> **COLLECTED DATA**

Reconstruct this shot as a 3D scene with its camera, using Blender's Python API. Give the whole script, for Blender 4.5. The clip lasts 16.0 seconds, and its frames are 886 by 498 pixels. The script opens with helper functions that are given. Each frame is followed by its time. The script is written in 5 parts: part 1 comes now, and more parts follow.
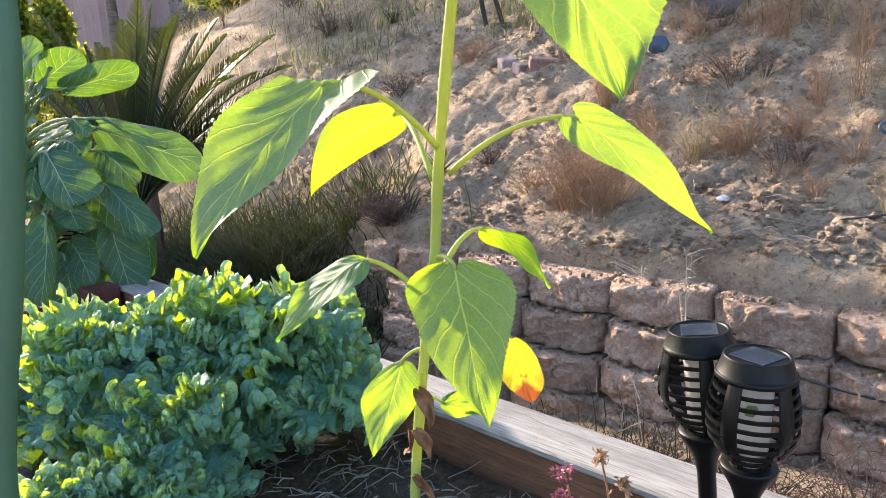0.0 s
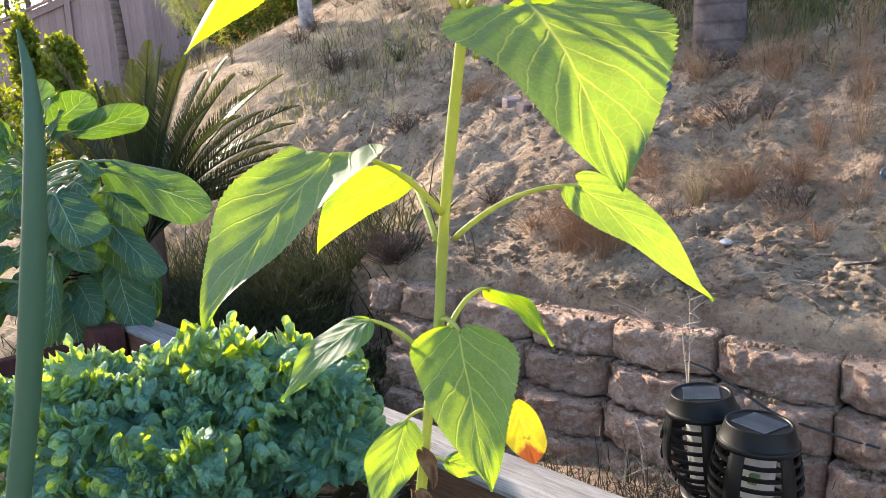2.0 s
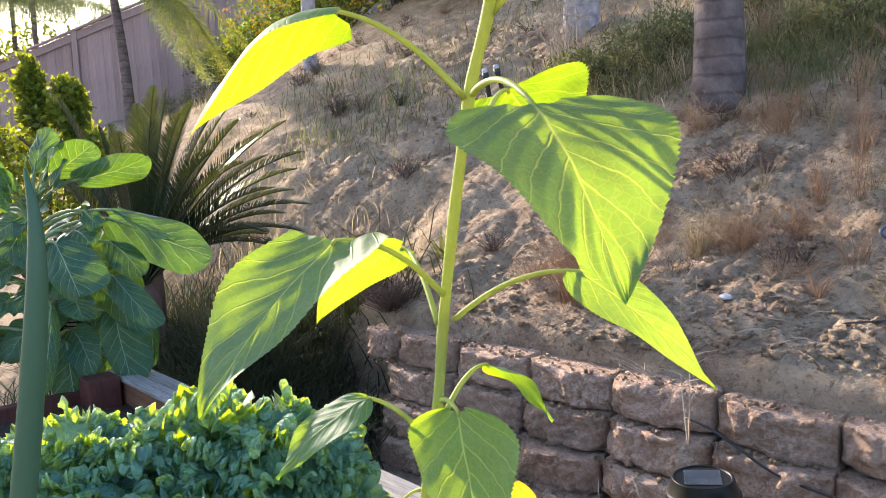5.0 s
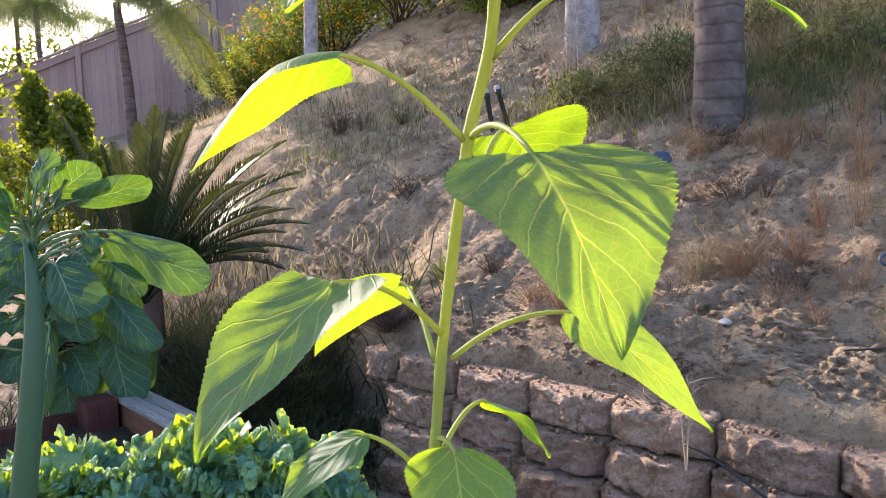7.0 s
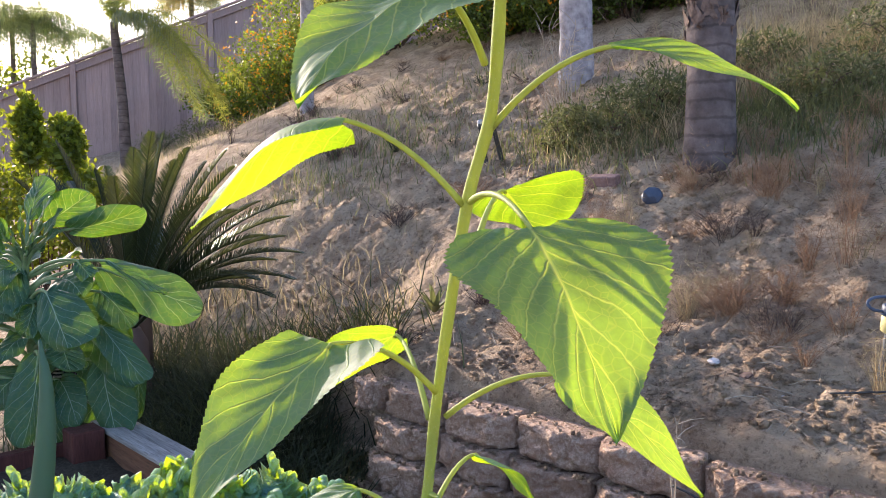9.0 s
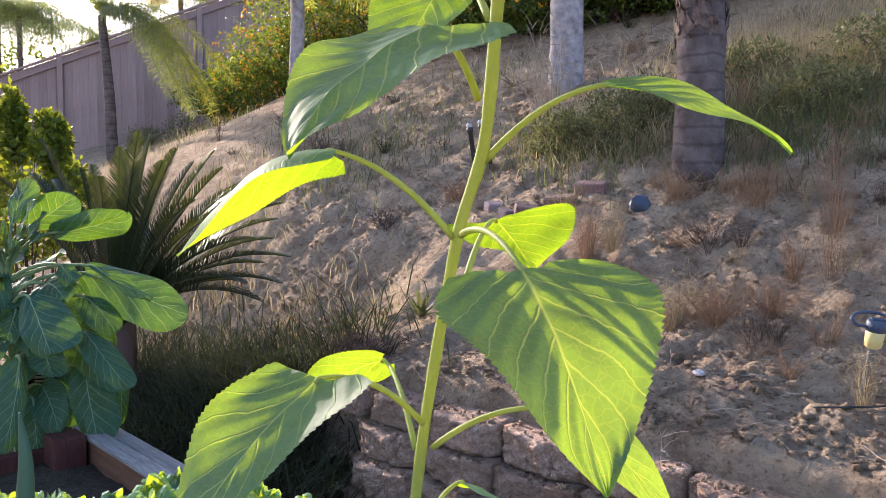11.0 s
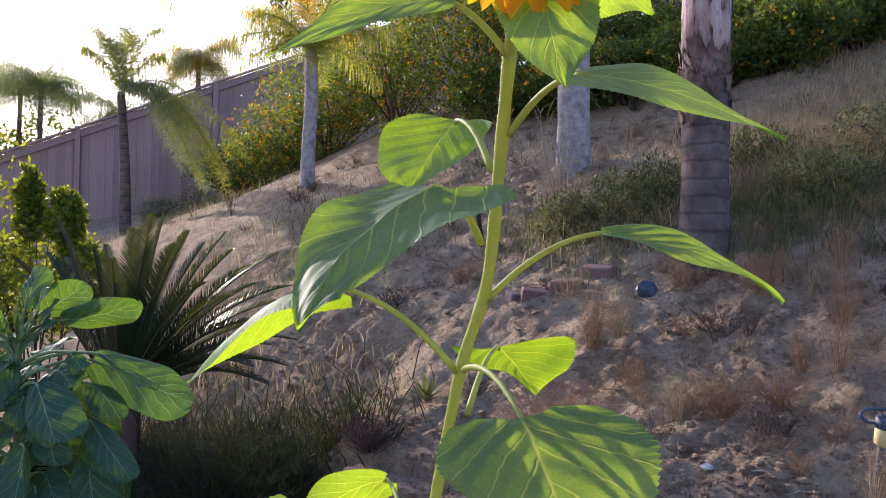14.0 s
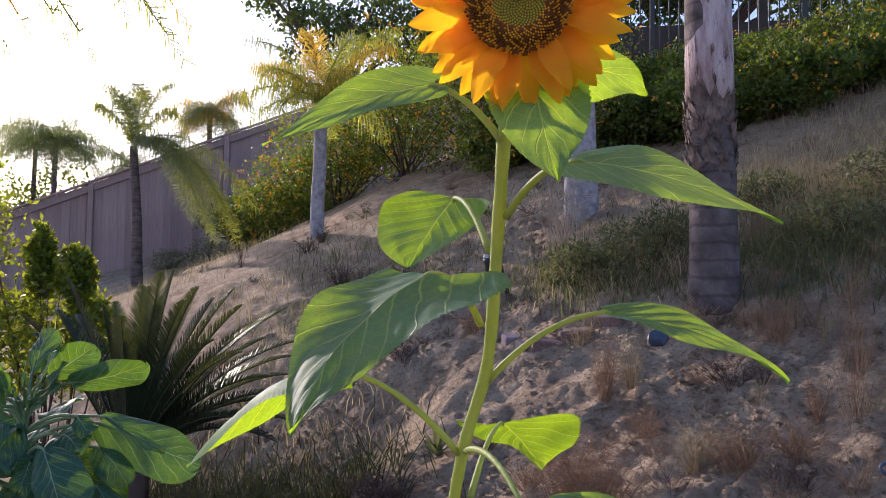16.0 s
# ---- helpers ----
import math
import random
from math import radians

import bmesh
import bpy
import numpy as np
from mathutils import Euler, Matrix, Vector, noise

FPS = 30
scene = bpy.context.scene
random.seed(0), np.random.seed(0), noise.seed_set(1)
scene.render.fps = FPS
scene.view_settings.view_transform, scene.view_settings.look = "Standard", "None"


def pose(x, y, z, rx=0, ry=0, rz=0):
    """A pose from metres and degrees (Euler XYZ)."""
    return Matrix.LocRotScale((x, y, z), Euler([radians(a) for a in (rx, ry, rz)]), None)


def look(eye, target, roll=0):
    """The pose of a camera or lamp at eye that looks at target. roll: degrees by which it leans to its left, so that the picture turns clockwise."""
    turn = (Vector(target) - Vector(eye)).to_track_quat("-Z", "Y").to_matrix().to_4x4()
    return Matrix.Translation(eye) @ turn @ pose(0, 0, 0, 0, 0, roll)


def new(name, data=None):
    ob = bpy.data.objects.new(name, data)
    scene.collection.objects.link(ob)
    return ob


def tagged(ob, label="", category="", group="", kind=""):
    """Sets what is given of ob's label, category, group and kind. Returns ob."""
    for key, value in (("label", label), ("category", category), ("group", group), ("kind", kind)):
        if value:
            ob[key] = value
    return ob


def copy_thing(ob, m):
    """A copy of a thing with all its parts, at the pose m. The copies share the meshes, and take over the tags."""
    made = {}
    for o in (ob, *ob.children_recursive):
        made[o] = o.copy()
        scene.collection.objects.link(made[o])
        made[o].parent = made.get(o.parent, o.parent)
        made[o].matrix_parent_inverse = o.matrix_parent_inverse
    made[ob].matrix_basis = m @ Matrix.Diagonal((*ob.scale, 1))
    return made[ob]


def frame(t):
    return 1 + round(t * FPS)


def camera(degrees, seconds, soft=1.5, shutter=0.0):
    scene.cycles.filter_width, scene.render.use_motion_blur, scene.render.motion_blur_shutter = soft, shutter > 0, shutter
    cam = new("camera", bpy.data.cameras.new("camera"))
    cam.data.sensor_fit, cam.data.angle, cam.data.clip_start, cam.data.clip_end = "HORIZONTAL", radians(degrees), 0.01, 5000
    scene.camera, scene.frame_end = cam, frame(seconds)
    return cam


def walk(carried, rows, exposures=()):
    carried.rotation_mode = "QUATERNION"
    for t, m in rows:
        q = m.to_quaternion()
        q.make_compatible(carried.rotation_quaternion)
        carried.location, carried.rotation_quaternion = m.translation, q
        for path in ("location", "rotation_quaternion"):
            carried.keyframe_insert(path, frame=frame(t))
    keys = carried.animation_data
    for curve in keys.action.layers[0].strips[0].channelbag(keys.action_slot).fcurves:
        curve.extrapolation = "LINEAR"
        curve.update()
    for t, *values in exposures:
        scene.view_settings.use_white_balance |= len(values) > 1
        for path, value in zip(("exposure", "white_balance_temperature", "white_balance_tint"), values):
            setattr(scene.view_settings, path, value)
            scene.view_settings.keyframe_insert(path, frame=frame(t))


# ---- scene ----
cam = camera(58.4, 16.0, 0.6)
PATH = [
    (0, (0.221, -0.031, 1.464), (-0.096, 1.899, 1.047), -3.5),
    (0.5, (0.226, -0.032, 1.477), (-0.093, 1.903, 1.084), -3.4),
    (1, (0.228, -0.031, 1.487), (-0.093, 1.907, 1.111), -3.4),
    (1.5, (0.225, -0.033, 1.498), (-0.097, 1.909, 1.144), -3.2),
    (2, (0.223, -0.036, 1.507), (-0.101, 1.908, 1.167), -3.1),
    (2.5, (0.225, -0.033, 1.517), (-0.1, 1.914, 1.192), -2.9),
    (3, (0.227, -0.028, 1.523), (-0.098, 1.921, 1.215), -2.8),
    (3.5, (0.226, -0.025, 1.532), (-0.098, 1.927, 1.244), -2.6),
    (4, (0.223, -0.026, 1.541), (-0.1, 1.929, 1.266), -2.5),
    (6.5, (0.221, -0.025, 1.583), (-0.097, 1.938, 1.368), -1.8),
    (7, (0.224, -0.024, 1.589), (-0.095, 1.939, 1.38), -1.7),
    (7.5, (0.222, -0.022, 1.601), (-0.092, 1.944, 1.408), -1.4),
    (8, (0.225, -0.02, 1.611), (-0.085, 1.948, 1.427), -1.3),
    (8.5, (0.224, -0.028, 1.625), (-0.08, 1.942, 1.461), -0.8),
    (9, (0.218, -0.034, 1.635), (-0.076, 1.938, 1.483), -0.4),
    (11.5, (0.213, -0.022, 1.688), (-0.046, 1.955, 1.53), 0.7),
    (12, (0.215, -0.029, 1.704), (-0.045, 1.948, 1.556), 0.8),
    (12.5, (0.218, -0.037, 1.717), (-0.045, 1.942, 1.603), 0.8),
    (13, (0.217, -0.045, 1.728), (-0.052, 1.935, 1.659), 1.1),
    (13.5, (0.216, -0.049, 1.742), (-0.061, 1.932, 1.725), 1.3),
    (14, (0.22, -0.049, 1.749), (-0.065, 1.93, 1.768), 1.3),
    (14.5, (0.22, -0.056, 1.759), (-0.075, 1.922, 1.812), 1.2),
    (15, (0.219, -0.053, 1.769), (-0.084, 1.922, 1.85), 1.1),
    (15.5, (0.226, -0.05, 1.781), (-0.084, 1.923, 1.888), 0.9),
    (16, (0.232, -0.044, 1.788), (-0.081, 1.927, 1.92), 0.4),
]
EXPOSURES = [(0.0, 2.16, 6450, 15), (1.0, 1.92, 6450, 15), (2.0, 1.98, 6450, 15), (4.0, 2.0, 6400, 15), (6.5, 1.78, 6300, 18), (9.0, 1.7, 6250, 19.5), (12.0, 1.53, 6000, 22), (13.0, 1.36, 5850, 23), (13.5, 1.17, 5800, 24), (14.5, 1.02, 5800, 25), (16.0, 0.81, 5800, 25.5)]
walk(cam, [(t, look(eye, target, roll)) for t, eye, target, roll in PATH], EXPOSURES)

# ---- sky and sun: low evening sun from behind on the left ----
SUN = Vector((-0.70, 0.66, 0.39)).normalized()
world = bpy.data.worlds.new("evening_sky")
scene.world = world
world.use_nodes = True
sky = world.node_tree.nodes.new("ShaderNodeTexSky")
sky.sky_type = "NISHITA"
sky.sun_disc = False
sky.sun_elevation = math.asin(SUN.z)
sky.sun_rotation = math.atan2(SUN.x, SUN.y)
sky.air_density, sky.dust_density = 1.0, 1.3
back = world.node_tree.nodes["Background"]
world.node_tree.links.new(sky.outputs[0], back.inputs[0])
back.inputs[1].default_value = 0.13
sun = new("sun", bpy.data.lights.new("sun", "SUN"))
sun.data.energy, sun.data.angle, sun.data.color = 3.15, radians(0.6), (1.0, 0.86, 0.65)
sun.matrix_world = look(SUN * 20, (0, 0, 0))


# ---- materials ----
class Nodes:
    """A small wrapper that builds a node material."""

    def __init__(self, name):
        self.mat = bpy.data.materials.new(name)
        self.mat.use_nodes = True
        self.tree = self.mat.node_tree
        self.tree.nodes.clear()
        self.out = self.tree.nodes.new("ShaderNodeOutputMaterial")

    def add(self, kind, links=(), **values):
        node = self.tree.nodes.new("ShaderNode" + kind)
        for key, value in values.items():
            if key.startswith("in_"):
                key = key[3:]
                sock = node.inputs[int(key)] if key.isdigit() else node.inputs[key.replace("_", " ")]
                self.put(sock, value)
            else:
                setattr(node, key, value)
        return node

    def put(self, sock, value):
        if hasattr(value, "is_linked"):
            self.tree.links.new(value, sock)
        elif isinstance(value, tuple) and len(value) == 3 and sock.type == "RGBA":
            sock.default_value = (*value, 1)
        else:
            sock.default_value = value

    def math(self, op, a, b=0.0, c=0.0):
        node = self.add("Math", operation=op)
        for sock, value in zip(node.inputs, (a, b, c)):
            self.put(sock, value)
        return node.outputs[0]

    def mix(self, fac, a, b, blend="MIX"):
        node = self.add("Mix", data_type="RGBA", blend_type=blend)
        self.put(node.inputs[0], fac)
        self.put(node.inputs[6], a)
        self.put(node.inputs[7], b)
        return node.outputs[2]

    def ramp(self, fac, lo, hi):
        node = self.add("MapRange")
        for sock, value in zip(node.inputs, (fac, lo, hi, 0.0, 1.0)):
            self.put(sock, value)
        return node.outputs[0]

    def noise(self, scale, detail=4.0, rough=0.55, where=None, out=0):
        node = self.add("TexNoise")
        node.inputs["Scale"].default_value, node.inputs["Detail"].default_value, node.inputs["Roughness"].default_value = scale, detail, rough
        self.put(node.inputs["Vector"], where or self.place())
        return node.outputs[out]

    def voronoi(self, scale, feature="F1", where=None, out=0):
        node = self.add("TexVoronoi", feature=feature)
        node.inputs["Scale"].default_value = scale
        self.put(node.inputs["Vector"], where or self.place())
        return node.outputs[out]

    def place(self):
        return self.add("TexCoord").outputs["Object"]

    def world_place(self):
        return self.add("NewGeometry").outputs["Position"]

    def stretched(self, x, y, z):
        node = self.add("Mapping")
        self.put(node.inputs[0], self.place())
        node.inputs["Scale"].default_value = (x, y, z)
        return node.outputs[0]

    def rand(self):
        return self.add("ObjectInfo").outputs["Random"]

    def island(self):
        return self.add("NewGeometry").outputs["Random Per Island"]

    def bump(self, height, strength=0.4, distance=0.01):
        node = self.add("Bump")
        node.inputs["Strength"].default_value, node.inputs["Distance"].default_value = strength, distance
        self.put(node.inputs["Height"], height)
        return node.outputs[0]

    def solid(self, colour, rough=0.7, metal=0.0, normal=None, spec=0.4):
        node = self.add("BsdfPrincipled")
        self.put(node.inputs["Base Color"], colour)
        self.put(node.inputs["Roughness"], rough)
        node.inputs["Metallic"].default_value = metal
        node.inputs["Specular IOR Level"].default_value = spec
        if normal:
            self.put(node.inputs["Normal"], normal)
        return node.outputs[0]

    def done(self, shader):
        self.tree.links.new(shader, self.out.inputs[0])
        return self.mat

    def leafy(self, colour, glow, share=0.45, rough=0.45, normal=None, spec=0.4):
        """A thin leaf: reflects with one colour and lets light through with another."""
        front = self.solid(colour, rough, 0.0, normal, spec)
        thru = self.add("BsdfTranslucent")
        self.put(thru.inputs[0], glow)
        if normal:
            self.put(thru.inputs["Normal"], normal)
        both = self.add("MixShader")
        self.put(both.inputs[0], share)
        self.put(both.inputs[1], front)
        self.put(both.inputs[2], thru.outputs[0])
        return self.done(both.outputs[0])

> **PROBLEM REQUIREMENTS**
Repeat, word for word and with no pictures, only the lines running from the beginning of the data to the line that contains "return Matrix.LocRotScale((x, y, z), Euler([radians(a)".

> **THE RESPONSE**
Reconstruct this shot as a 3D scene with its camera, using Blender's Python API. Give the whole script, for Blender 4.5. The clip lasts 16.0 seconds, and its frames are 886 by 498 pixels. The script opens with helper functions that are given. Each frame is followed by its time. The script is written in 5 parts: part 1 comes now, and more parts follow.
0.0 s
2.0 s
5.0 s
7.0 s
9.0 s
11.0 s
14.0 s
16.0 s
# ---- helpers ----
import math
import random
from math import radians

import bmesh
import bpy
import numpy as np
from mathutils import Euler, Matrix, Vector, noise

FPS = 30
scene = bpy.context.scene
random.seed(0), np.random.seed(0), noise.seed_set(1)
scene.render.fps = FPS
scene.view_settings.view_transform, scene.view_settings.look = "Standard", "None"


def pose(x, y, z, rx=0, ry=0, rz=0):
    """A pose from metres and degrees (Euler XYZ)."""
    return Matrix.LocRotScale((x, y, z), Euler([radians(a) for a in (rx, ry, rz)]), None)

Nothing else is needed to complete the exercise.